The thread that runs through all my posts is a preoccupation with truth and justice, (justice understood as the right ordering of human beings in themselves, with each other, and with God-- "shalom"--which inevitably involves consideration of the Good, and the common good.) This is why I have been writing about health care, the economy and war, because they have been the places where the biggest disputes about justice have been recently occurring. If there had been a Facebook back in 1994, I'd have been posting about Oregon's "Death with Dignity" act. In fact, if you read my blog (which I started in 2005) you can find plenty disagreement with "the left;" but don't expect to see me support nominalist platforms.

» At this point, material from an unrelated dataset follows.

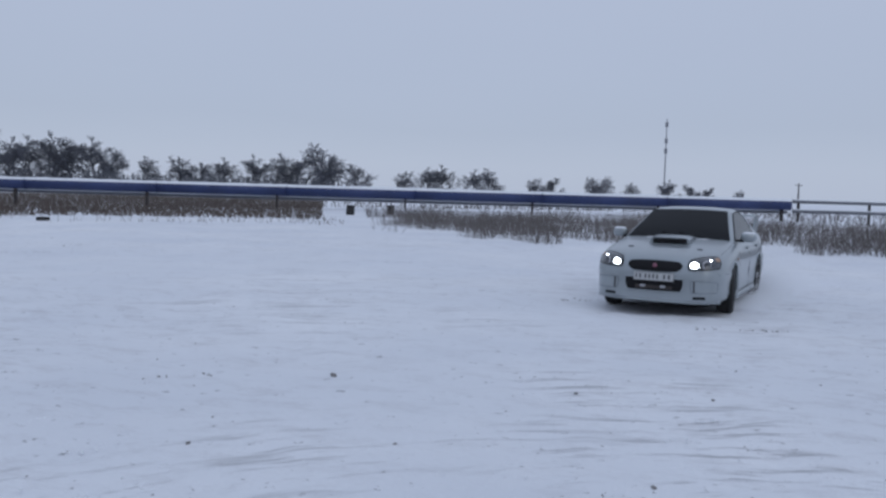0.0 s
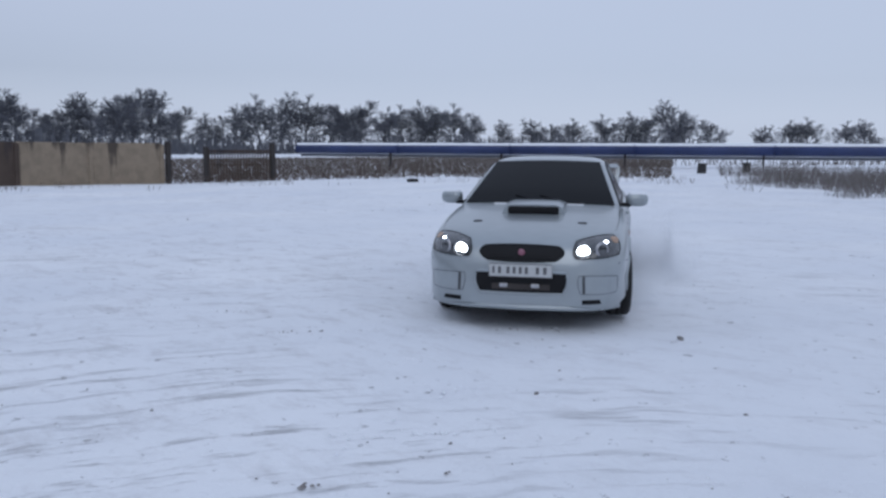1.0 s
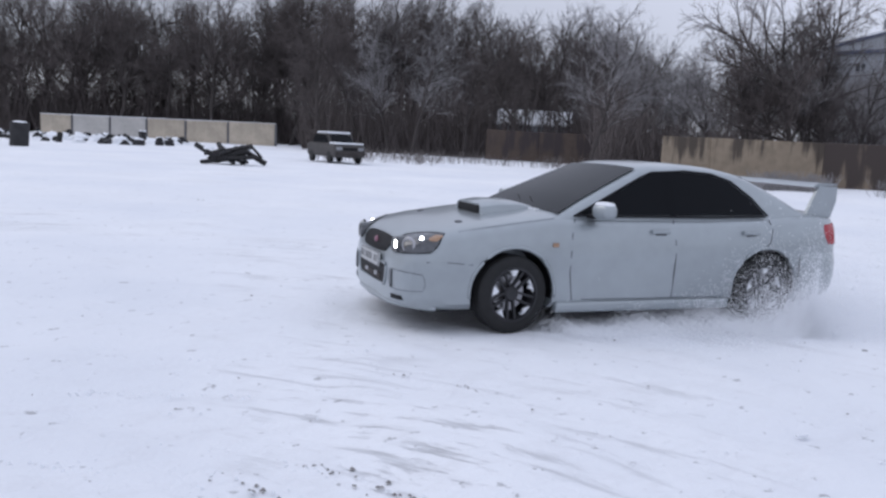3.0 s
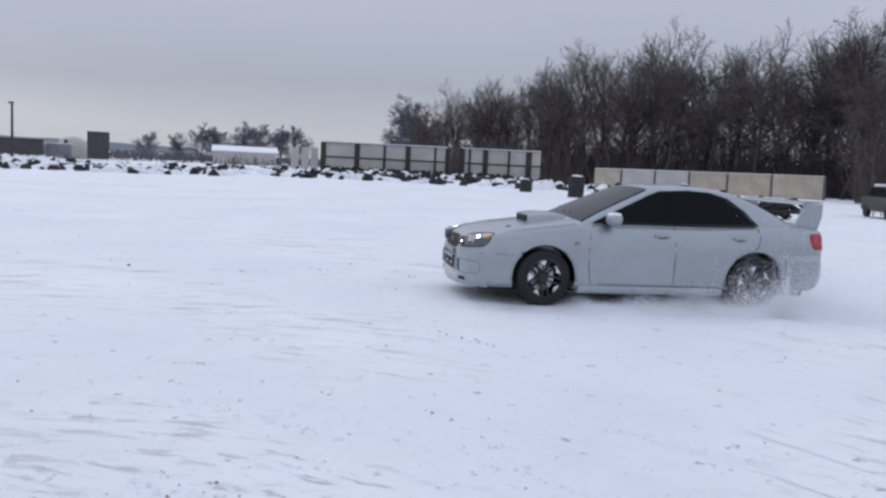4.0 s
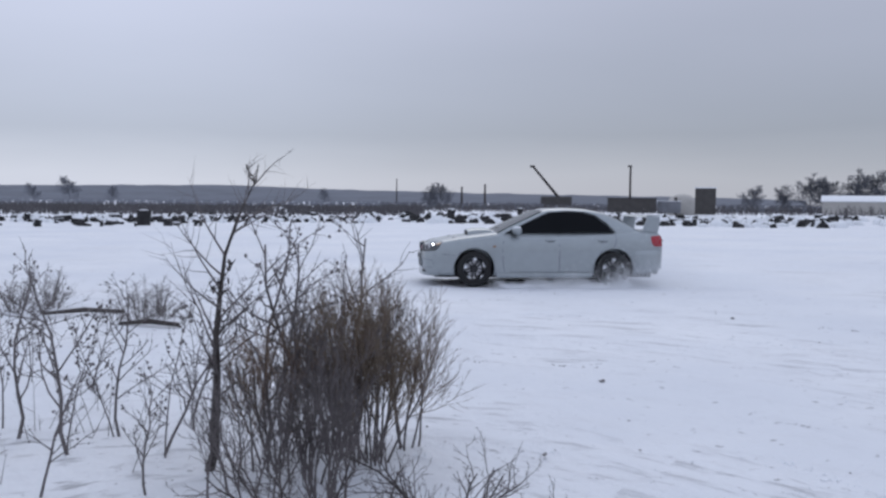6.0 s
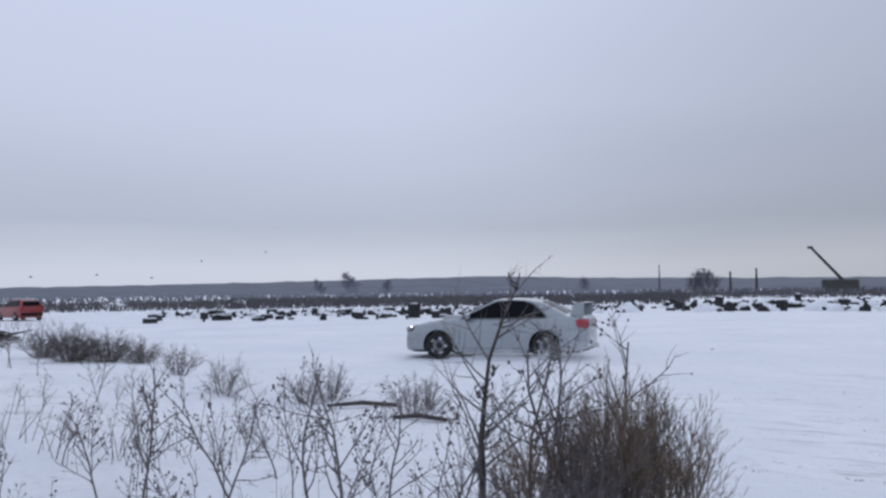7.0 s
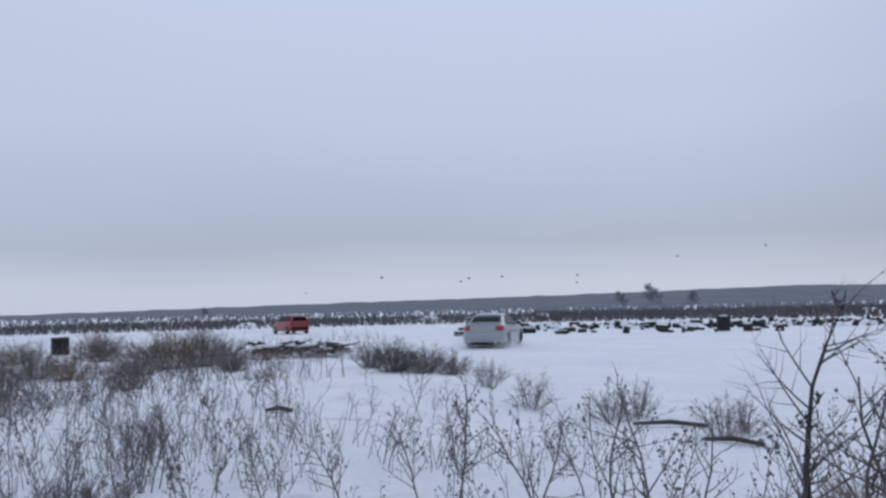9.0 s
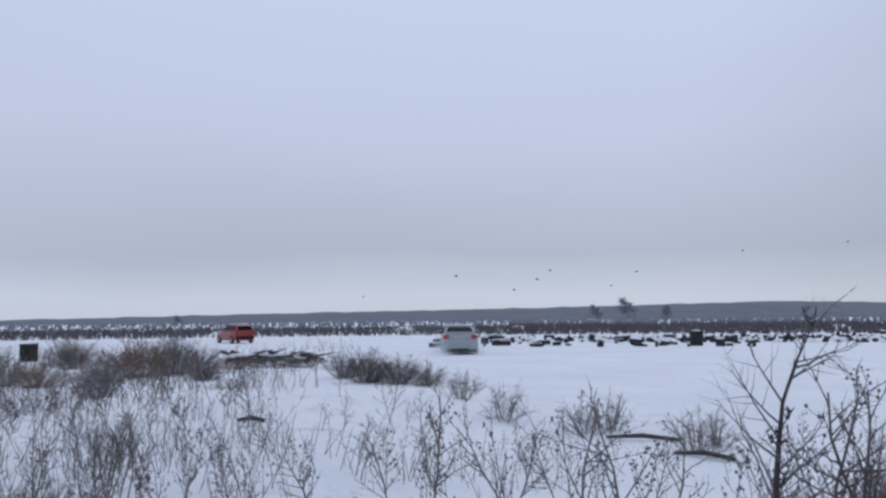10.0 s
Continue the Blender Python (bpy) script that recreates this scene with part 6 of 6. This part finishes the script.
# ---- snow thrown up by the wheels ----
def snow_dust_material():
    """Loose flakes: light passes through as much as it bounces back."""
    m = bpy.data.materials.new("snow_dust")
    m.use_nodes = True
    nt = m.node_tree
    b = nt.nodes["Principled BSDF"]
    noi = nt.nodes.new("ShaderNodeTexNoise")
    noi.inputs["Scale"].default_value = 3.0
    ramp = nt.nodes.new("ShaderNodeValToRGB")
    ramp.color_ramp.elements[0].color, ramp.color_ramp.elements[1].color = (0.95, 0.96, 0.98, 1), (0.98, 0.985, 0.99, 1)
    nt.links.new(noi.outputs[0], ramp.inputs[0])
    dif, tra, mix = nt.nodes.new("ShaderNodeBsdfDiffuse"), nt.nodes.new("ShaderNodeBsdfTranslucent"), nt.nodes.new("ShaderNodeMixShader")
    for n in (dif, tra):
        nt.links.new(ramp.outputs[0], n.inputs["Color"])
    nt.links.new(dif.outputs[0], mix.inputs[1])
    nt.links.new(tra.outputs[0], mix.inputs[2])
    out = nt.nodes["Material Output"]
    nt.nodes.remove(b)
    nt.links.new(mix.outputs[0], out.inputs["Surface"])
    return m


SNOW_DUST = snow_dust_material()


def build_spray():
    """Clouds of loose flakes behind each rear wheel."""
    rng = random.Random(4)

    def flakes(count, place):
        g = Geo()
        for i in range(count):
            x, y, z, r = place(i)
            n = len(g.v)
            g.v += [(x + r, y, z), (x - r, y + r, z), (x - r, y - r, z), (x, y, z + 1.5 * r)]
            g.f += [(n, n + 1, n + 3), (n + 1, n + 2, n + 3), (n + 2, n, n + 3)]
        return g.mesh("snow_spray", SNOW_DUST)

    def lasting(s):
        def place(i):
            t, r = rng.random(), rng.uniform(0.0018, 0.0042)
            if i % 20 < 8:
                # low curl from the front wheel back along the sill
                x = 0.90 - 2.2 * t + rng.gauss(0, 0.10)
                puff = max(0.05, noise.noise((x * 2.2, s * 3.0, 4.5)) + 0.40)
                return x, s * (0.95 + 0.15 * t) + rng.gauss(0, 0.14), abs(rng.gauss(0, 0.03 + 0.15 * puff * (0.4 + t))), r
            # haze left hanging behind the rear wheel
            puff = 0.5 + 0.5 * noise.noise((t * 5, s * 3.0, 0.5))
            x = -1.35 - 2.4 * t ** 1.3 + rng.gauss(0, 0.22)
            z = abs(rng.gauss(0, (0.07 + 0.22 * math.sin(math.pi * min(t * 0.9 + 0.08, 1))) * (0.5 + 0.9 * puff)))
            if i % 900 == 10:
                # a few thrown clumps
                r, z = rng.uniform(0.004, 0.009), rng.uniform(0.1, 1.1)
            return x, s * (0.86 + 0.25 * t) + rng.gauss(0, 0.12 + 0.34 * t), z, r
        return place

    def slide(i):
        # a billow that rolls out from under the sill to behind the tail
        a, q = rng.uniform(0, 6.283), abs(rng.gauss(0, 0.5))
        x, y = -1.35 + 1.25 * q * math.cos(a), 1.35 + 0.50 * q * math.sin(a)
        top = 0.20 + 0.34 * max(0.0, 0.5 + noise.noise((x * 1.7, y * 1.4, 7.5)) + 0.45 * noise.noise((x * 4.5, y * 4.5, 2.5)))
        return x, y, abs(rng.gauss(0, 1)) * top * 0.75, rng.uniform(0.0024, 0.0046)

    label = "loose snow thrown up behind the spinning wheels"
    out = [thing("snow_spray", Matrix(), label, "snow spray", "snow spray", flakes(n, lasting(s)), "stuff") for s, n in ((1, 70000), (-1, 26000))]
    burst = thing("snow_spray", Matrix(), "billow of loose snow thrown out in the slide", "snow spray", "snow spray", flakes(150000, slide), "stuff")
    return out, burst


sprays, billow = build_spray()


# ---- movement ----
def motions():
    drive = [(t, pose(x, y, 0, 0, 0, a)) for t, x, y, a in DRIVE]
    walk(car, drive)
    for sp in sprays:
        walk(sp, drive)
    # the billow rises as the car slides hardest, then settles
    rise_t = (0.0, 0.8, 1.5, 2.0, 2.4, 3.3, 5.2, 6.3, 7.0, 10.0)
    rise_z = (-0.75, -0.45, -0.12, 0.0, 0.0, -0.40, -0.48, -0.75, -0.95, -1.1)
    walk(billow, [(t, pose(x, y, float(np.interp(t, rise_t, rise_z)), 0, 0, a)) for t, x, y, a in DRIVE])
    # wheels roll with the distance covered
    ts = [q[0] for q in DRIVE]
    xs, ys = [q[1] for q in DRIVE], [q[2] for q in DRIVE]
    dist = [0.0]
    for i in range(1, len(ts)):
        dist.append(dist[-1] + math.hypot(xs[i] - xs[i - 1], ys[i] - ys[i - 1]))
    for wh, x, s in car_wheels:
        rows = []
        for k in range(301):
            t = k / 30
            roll = float(np.interp(t, ts, dist)) / 0.318
            steer = 6.0 if x > 0 else 0.0
            rows.append((t, pose(x, s * 0.765, 0.318, 0, 0, steer) @ pose(0, 0, 0, 0, math.degrees(roll), 0)))
        walk(wh, rows)
    p0, p1 = at(249.0, 58), at(270.6, 65)
    q0, q1 = Vector((p0.x, p0.y, 0)), Vector((p1.x, p1.y, 0))
    walk(red_car, [(0.0, pose(*q0, 0, 0, 30)), (7.0, pose(*(q0.lerp(q1, 0.70)), 0, 0, 18)), (10.0, pose(*q1, 0, 0, 24))])
    flights = ((272.7, 255.6, 1.6, 3.0), (266.0, 250.0, 1.5, 2.7), (265.0, 251.6, 1.7, 2.0), (261.6, 249.1, 1.2, 3.3), (257.5, 243.3, 1.3, 3.1), (255.0, 245.0, 1.1, 2.2), (251.0, 236.5, 2.2, 4.3), (246.5, 230.3, 2.8, 4.6), (276.0, 262.0, 1.0, 1.6))
    for i, (b, (a0, a1, e0, e1)) in enumerate(zip(birds, flights)):
        d = 95 + 7 * i
        rows = []
        for t in (0.0, 7.5, 10.0):
            s = (t - 7.5) / 2.5
            az, e = a0 + (a1 - a0) * s, max(e0 + (e1 - e0) * s, 0.6)
            p = at(az, d)
            rows.append((t, pose(p.x, p.y, 1.6 + d * math.tan(radians(e)), 0, 12, az + 90)))
        # one straight flight, held level before the flock comes by
        p_a, p_b = rows[1][1].translation, rows[2][1].translation
        v = (p_b - p_a) / 2.5
        start = p_a - v * 7.5
        start.z = p_a.z
        rows[0] = (0.0, pose(*start, 0, 12, a0 + 90))
        walk(b, rows)


motions()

In particular, the only way I think America can be prolife is if it has a strong understanding of persons-in-community (aka, a realist metaphysic) as opposed to individuals-on-their-own. It grieves me to see how "the right" has, over the past few years, moved increasingly toward a nominalist metaphysic, because I fear the resulting emphasis on individuals and their absolute freedom will in effect cause the prolife cause to backfire. IMO what ground we still have is in jeopardy, and we need to hold on to it. Libertarianism is the threat, because it ultimately denies there is such a thing as the common good. Remember C. S. Lewis' analogy of the ships? (See The Three Parts of MOrality, in Mere Christianity, here. If there isn't a port that we are sailing toward, what's the point of worrying about the seaworthiness of each ship? Or what formation they are travelling in?
So, in presenting the quote above, my intention was to focus on things that affect our national character. Those who take it as "dissing the right" are probably those who are uncomfortable with the notion of a common good: those who, having fallen under the spell of modernist individualism, resent any discussion of virtues which might limit individual autonomy.